Do this ▸
The required output consists solely of the lines from the one containing "6. More parts follow." down to the one containing "return np.where((z >", both included, each quoted exactly.

----- Data shown

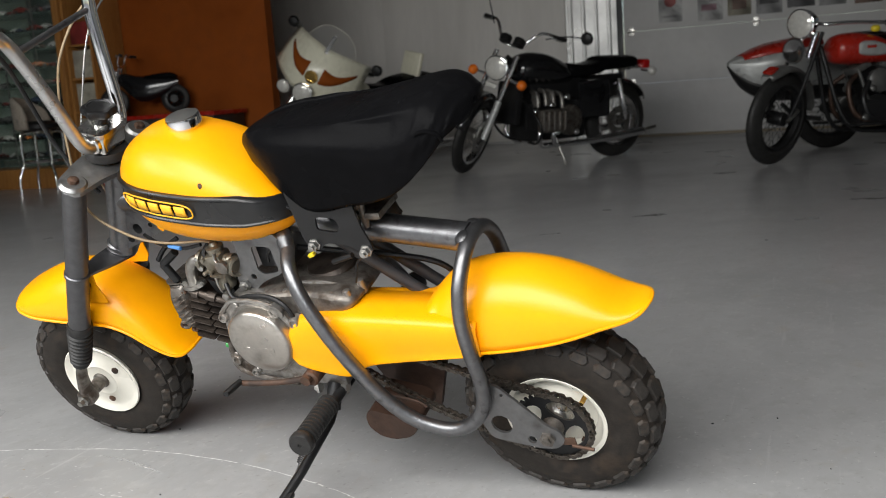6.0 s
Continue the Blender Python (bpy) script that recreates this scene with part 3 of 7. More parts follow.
def rear_wheel():
    m = axis_matrix((RX, 0, RR), (0, 1, 0))
    w = part("rear_wheel", lathe(BM(), [(0.03, -0.05), (0.03, 0.03), (0.02, 0.045)], m, 20), STEEL, bike, "rear wheel with cream rim and chain sprocket")
    k = Matrix.Scale(RR / WR, 4)
    part("tyre", wheel_tyre(BM(), m @ k), TYRE, w, "knobbly black tyre")
    tread(m @ k, w)
    rim = BM()
    lathe(rim, [(0.018, 0.030), (0.040, 0.030), (0.050, 0.022), (0.064, 0.018), (0.071, 0.022), (0.076, 0.034), (0.079, 0.041), (0.086, 0.044), (0.0885, 0.041), (0.083, 0.037),
                (0.078, 0.025), (0.076, -0.025), (0.083, -0.037), (0.088, -0.041), (0.086, -0.044), (0.079, -0.041), (0.074, -0.032), (0.066, -0.018), (0.030, -0.018)], m, 48, caps=False)
    part("rim", rim, WHITE_RIM, w, "cream white steel rim")
    for a in (60, 300):
        q = m @ Vector((0.071 * math.cos(radians(a)), 0.067 * math.sin(radians(a)), 0.020))
        part("rim_bolt", lathe(BM(), [(0.007, 0), (0.007, 0.004), (0, 0.005)], axis_matrix(q, (0, 1, 0)), 6), RUST, w)
    part("valve", rod(BM(), m @ Vector((0.056, 0.046, 0.018)), m @ Vector((0.050, 0.041, 0.046)), 0.0042), BRASS, w, "brass valve stem")
    teeth = []
    n = 37
    for i in range(n):
        a = 2 * math.pi * i / n
        for d, r in ((-0.32, 0.0605), (-0.12, 0.0670), (0.12, 0.0670), (0.32, 0.0605)):
            teeth.append((r * math.cos(a + d * 2 * math.pi / n), r * math.sin(a + d * 2 * math.pi / n)))
    holes = []
    for k in range(4):
        a0, c, r0 = radians(62 + 90 * k), [], 0.0385
        for i in range(18):
            q = 2 * math.pi * i / 18
            u, v = r0 + 0.0160 * math.sin(q), 0.0250 * math.cos(q)
            c.append((u * math.cos(a0 + v / r0), u * math.sin(a0 + v / r0)))
        holes.append(c[::-1])
    part("sprocket", plate(BM(), teeth, 0.004, axis_matrix((RX, 0.056, RR), (0, 1, 0)), holes), BLACK, w, "black toothed rear sprocket with oval holes", smooth=30)
    part("hub", lathe(BM(), [(0.019, 0.03), (0.019, 0.062), (0.016, 0.068), (0.017, 0.076), (0, 0.076)], m, 20), ALLOY_DARK, w)
    part("axle", rod(BM(), (RX, -0.1, RR), (RX, 0.096, RR), 0.006), STEEL, w)
    part("axle_nut", lathe(BM(), [(0.0135, 0), (0.0135, 0.009), (0.008, 0.0095), (0.008, 0.014), (0, 0.014)], axis_matrix((RX, 0.084, RR), (0, 1, 0)), 6), ALLOY_DARK, w, "worn axle nut", smooth=20)
    adj = BM()
    block(adj, (0.045, 0.003, 0.014), Matrix.Translation((RX - 0.024, 0.0855, RR - 0.004)) @ Matrix.Rotation(radians(7), 4, "Y"), 0.001)
    rod(adj, (RX - 0.04, 0.088, RR - 0.009), (RX - 0.075, 0.088, RR - 0.013), 0.003)
    part("chain_adjuster", adj, RUST, w)


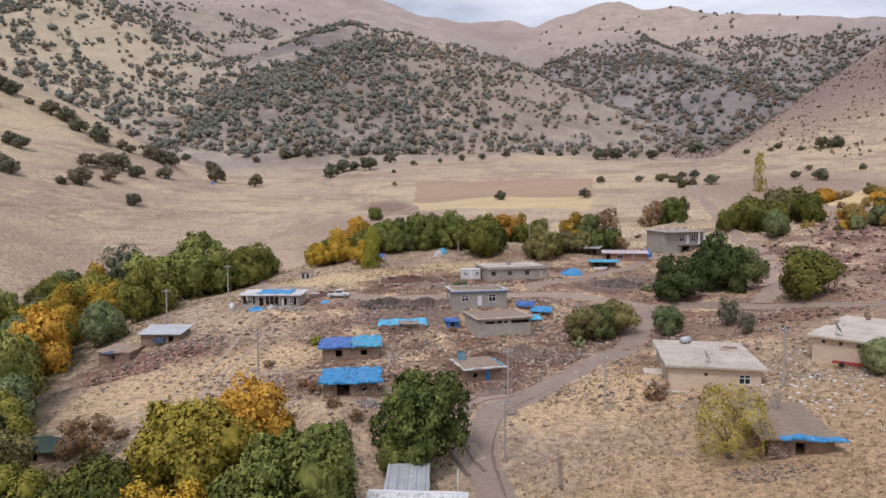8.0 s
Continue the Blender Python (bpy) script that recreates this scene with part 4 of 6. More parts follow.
def on_east(x, y):
    z = height(x, y)
    clumps = np.clip(0.70 + 0.9 * fbm(x / 70 + 3, y / 70, 3), 0.10, 1)
    edge = z + 45 * fbm(x / 130, y / 130, 2)
    return np.where((z > 92) & (cone(x, y) < z - 8), clumps, 0) * np.clip((372 - edge) / 60, 0.012, 1)


def on_east_hill(x, y):
    z = height(x, y)
    return np.where((ridge(x, y, EAST_HILL, 0.42, 12) > z - 6) & (z > 62), np.clip(0.35 + 0.6 * fbm(x / 30, y / 30, 3), 0.05, 1), 0)


cone_xy = strewn(1, 30000, -110, 430, 530, 1290, on_cone, 5.7)
west_xy = strewn(2, 22000, -720, 120, 640, 1900, on_west, 6.8)
east_xy = strewn(3, 17000, 300, 1100, 600, 1700, on_east, 6.8)
hill_xy = strewn(4, 6000, 315, 720, 370, 640, on_east_hill, 2.6)
pick = np.random.default_rng(9)
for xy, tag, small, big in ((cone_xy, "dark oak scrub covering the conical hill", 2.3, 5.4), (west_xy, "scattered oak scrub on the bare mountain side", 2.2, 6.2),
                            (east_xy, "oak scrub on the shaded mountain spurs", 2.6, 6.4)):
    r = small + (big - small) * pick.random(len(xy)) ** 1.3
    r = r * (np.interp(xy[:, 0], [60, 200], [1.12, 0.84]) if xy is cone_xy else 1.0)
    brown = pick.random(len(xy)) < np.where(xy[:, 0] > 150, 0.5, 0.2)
    scrub("oak_scrub", tag, HAZY_OAK, xy[~brown], r[~brown], 61)
    scrub("oak_scrub", tag + ", turning brown", HAZY_RUSSET, xy[brown], r[brown], 62)
scrub("hill_shrubs", "small dry shrubs dotted over the eastern hill", HAZY_RUSSET, hill_xy, pick.uniform(0.5, 1.7, len(hill_xy)), 63, 2, 10)

# ---- house kit: local x along the front, y to the back, z up from the floor ----


def solid(bm, us, zs, hole, y0, y1):
    """A slab with openings as one closed body: grid lines us and zs, hole(i, j) leaves a cell out."""
    spots = {}

    def vert(i, j, y):
        if (i, j, y) not in spots:
            spots[i, j, y] = bm.verts.new((us[i], y, zs[j]))
        return spots[i, j, y]

    full = {(i, j) for i in range(len(us) - 1) for j in range(len(zs) - 1) if not hole(i, j)}
    for i, j in full:
        bm.faces.new([vert(a, b, y0) for a, b in ((i, j), (i + 1, j), (i + 1, j + 1), (i, j + 1))])
        bm.faces.new([vert(a, b, y1) for a, b in ((i, j), (i, j + 1), (i + 1, j + 1), (i + 1, j))])
        for di, dj, a, b in ((0, -1, (i, j), (i + 1, j)), (1, 0, (i + 1, j), (i + 1, j + 1)), (0, 1, (i + 1, j + 1), (i, j + 1)), (-1, 0, (i, j + 1), (i, j))):
            if (i + di, j + dj) not in full:
                bm.faces.new((vert(*b, y0), vert(*a, y0), vert(*a, y1), vert(*b, y1)))


def wall_panel(parent, length, tall, openings, material, m, thick=0.3, foot=1.6, label=""):
    """One wall with real openings (u0, u1, z0, z1); outside at y = 0, thickness to the inside."""
    us = sorted({0.0, length, *[o[0] for o in openings], *[o[1] for o in openings]})
    zs = sorted({-foot, tall, *[o[2] for o in openings], *[o[3] for o in openings]})
    bm = bmesh.new()
    solid(bm, us, zs, lambda i, j: any(o[0] <= us[i] and us[i + 1] <= o[1] and o[2] <= zs[j] and zs[j + 1] <= o[3] for o in openings), 0, thick)
    return part("wall", bm, material, parent, label, m=m)


def window_unit(parent, u0, u1, z0, z1, m, frame_material, bars=1):
    t = 0.09
    us, zs = [u0, u0 + t], [z0, z0 + t]
    for k in range(bars):
        c = u0 + (u1 - u0) * (k + 1) / (bars + 1)
        us += [c - t / 2, c + t / 2]
    if bars:
        zc = z0 + 0.64 * (z1 - z0)
        zs += [zc - t / 2, zc + t / 2]
    us, zs = us + [u1 - t, u1], zs + [z1 - t, z1]
    bm = bmesh.new()
    solid(bm, us, zs, lambda i, j: i % 2 == 1 and j % 2 == 1, -0.03, 0.10)
    window = part("window", bm, frame_material, parent, m=m)
    bm = bmesh.new()
    add_box(bm, u0 + 0.03, u1 - 0.03, 0.12, 0.16, z0 + 0.03, z1 - 0.03)
    part("pane", bm, GLASS, window)
    return window


def door_unit(parent, u0, u1, z1, m, material, z0=0.0):
    bm = bmesh.new()
    add_box(bm, u0 + 0.02, u1 - 0.02, 0.06, 0.13, z0, z1)
    for k in range(2):
        add_box(bm, u0 + 0.14, u1 - 0.14, 0.035, 0.08, z0 + 0.15 + k * (z1 - z0) * 0.48, z0 + (z1 - z0) * (0.44 + 0.48 * k))
    door = part("door", bm, material, parent, m=m)
    bm = bmesh.new()
    add_box(bm, u1 - 0.2, u1 - 0.08, -0.02, 0.05, z0 + 0.98, z0 + 1.04)
    part("door_handle", bm, TIN, door)


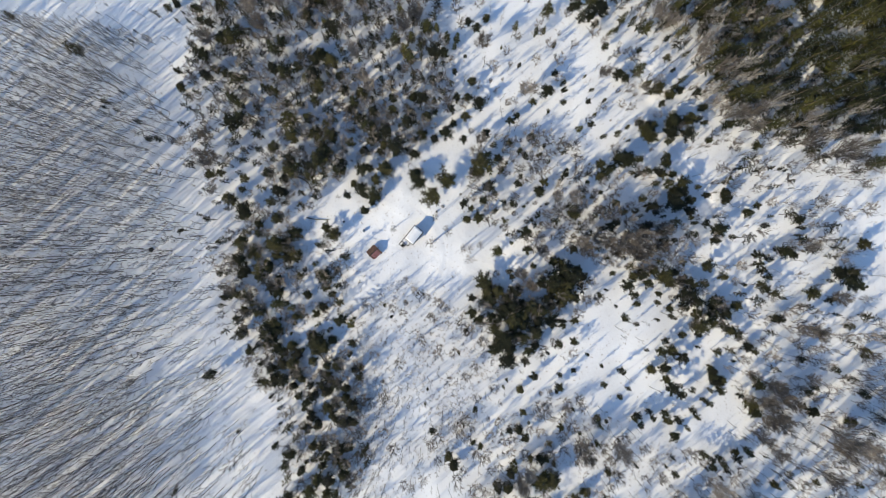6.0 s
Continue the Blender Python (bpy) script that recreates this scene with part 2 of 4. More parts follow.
def pine_geo(seed, height=8.0, reach=1.2, whorls=8, most=5, low=0.36, tufts=3, needles=5):
    """A slim young pine: a long bare stem and an uneven crown of upswept boughs that end in tufts of needles."""
    rng = random.Random(seed)
    trunk, crown = Geo(), Geo()
    bend = Vector((rng.uniform(-0.4, 0.4), rng.uniform(-0.4, 0.4), 0))
    trunk.tube([Vector((0, 0, -0.3)), bend * 0.4 + Vector((0, 0, height * 0.5)), bend + Vector((0, 0, height * 0.96))], (0.095, 0.07, 0.015), 4)
    lop = rng.uniform(0, 6.28)
    for n in range(whorls):
        f = n / (whorls - 1)
        root = bend * (low + (1 - low) * f) ** 1.3 + Vector((0, 0, height * (low + (0.95 - low) * f)))
        full = min(1.0, 0.55 + 1.5 * f) * (1 - f) ** 0.6 + 0.12
        for k in range(most if f < 0.75 else 3):
            if rng.random() < 0.2:
                continue
            a = n * 2.4 + 2 * math.pi * k / most + rng.uniform(-0.4, 0.4)
            L = reach * full * rng.uniform(0.5, 1.2) * (1 + 0.25 * math.cos(a - lop))
            out = Vector((math.cos(a), math.sin(a), rng.uniform(-0.1, 0.35)))
            tip = root + out * L
            crown.spray(root, tip, 0.05, 0.0)
            for m in range(tufts):
                p = root.lerp(tip, 0.42 + 0.58 * m / max(tufts - 1, 1))
                q = (0.20 + 0.22 * L) * rng.uniform(0.8, 1.25)
                for j in range(needles):
                    b = a + 6.28 * j / needles + rng.uniform(-0.4, 0.4)
                    e = Vector((math.cos(b), math.sin(b), rng.uniform(-0.2, 0.75)))
                    crown.spray(p, p + e * q, q * 0.29, 0.05 * q)
    return trunk, crown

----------

Final result ▸
Continue the Blender Python (bpy) script that recreates this scene with part 4 of 6. More parts follow.
def on_east(x, y):
    z = height(x, y)
    clumps = np.clip(0.70 + 0.9 * fbm(x / 70 + 3, y / 70, 3), 0.10, 1)
    edge = z + 45 * fbm(x / 130, y / 130, 2)
    return np.where((z > 92) & (cone(x, y) < z - 8), clumps, 0) * np.clip((372 - edge) / 60, 0.012, 1)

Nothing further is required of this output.